Park City’s Liam Demong won the boys U12 Nordic combined competition. His Olympic Champion father, Billy, who received a round of applause from an adoring crowd, was on hand. He’s a PCSS cross-country coach.
Also making the trip was USA Nordic athlete Rachel Hearter, along with Seth Rothchild, Jette Maxwell, and first-time participant Savanah Cuttitta.
16-yr.-old Josie Johnson, National Team member on USA Nordic/US Ski Team ski jumper, came in second, landing at the 72-meter mark in the Elimination Jump after Steamboat Springs Winter Sports Club’s (SSWSC) jumper Thomas Miller who landed at 74. National team member Nicklas Malacinsky, on his home hill, bested them in the air with a 74-meter performance. However, he couldn’t hold it when he found the ground falling and sliding sideways down the green plastic jump, a mistake which eliminated him via the Elimination jump’s result rules.
Ian Carmack finished second in the u16 boys Nordic combined behind SSWSC athlete Arthur Tyrone and Augie Roepke took third.
Skyler Amy came down from Alaska to take the top spot on the podium in the boys U20 Nordic combined. PCSS’s Root Roepke followed him.
A unique event, the 18th annual Jumpin’ and Jammin’ Extravaganza brought in a strong audience participation element. Early in the morning of July 4, nordic combined athletes get the opportunity to hold their roller-ski race right on the main street through the small mountain town in front of the gathering spectators to enjoy the Independence Day Parade. The announcer on the P.A. describes the fast-action competition as “A lot like Nascar.”
After the people in town are done watching the big parade, they make the five-minute walk over the Yampa River bridge, the same river the PCSS athletes swam in every day for fun, to the Nordic ski jump venue. Fans who couldn’t be there watched it all on livestream as athletes competed from Michigan, Illinois, and New York.
Donovan Toly, a U10 from PCSS, was called by announcers, “The hardest working man on the hill” because he not only contested his jumps but acted as the event forerunner (called a forejumper in this sport) as well.
The roughly 1000-strong crowd settled into their lunching lawn chairs, dipped into their coolers, and dug their hands in their pockets to support the young skiers. Per town tradition, the U12 athletes who weren’t on the hill walked among the picnic blankets with a ski jumping boot collecting kind cash donations, which the winners of the exciting Elimination Jump get. Upwards of $2,500 ended up in those boots. For their contributions, spectators were rewarded with 700 free Otter Pops and a rare invitation to run through the sprinklers of the grassy jump outrun between rounds.
As exciting as all the summer skiing action, it bearly (pun intended) compared to the bear spotted in the yard of the PCSS team house. The home-host house was located in the Old Town area, and she and her two cubs were experienced by the coaches and athletes from inside the safety of their house.
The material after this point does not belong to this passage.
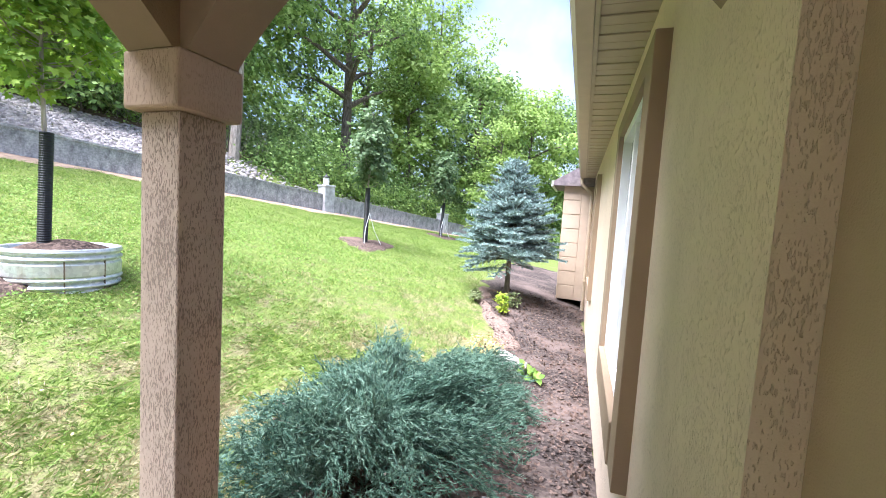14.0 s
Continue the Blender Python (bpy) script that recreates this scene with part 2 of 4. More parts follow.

Small Hills Coach for PCSS, Michael Ward, told TownLift, “The event was a success on and off the hill for PCSS athletes. Our athletes took advantage of Howelson Hill’s ski jumps. Our athlete’s made some big strides over the week, and I couldn’t be happier with the results. I’m looking forward to seeing more of these improvements throughout the rest of the summer.”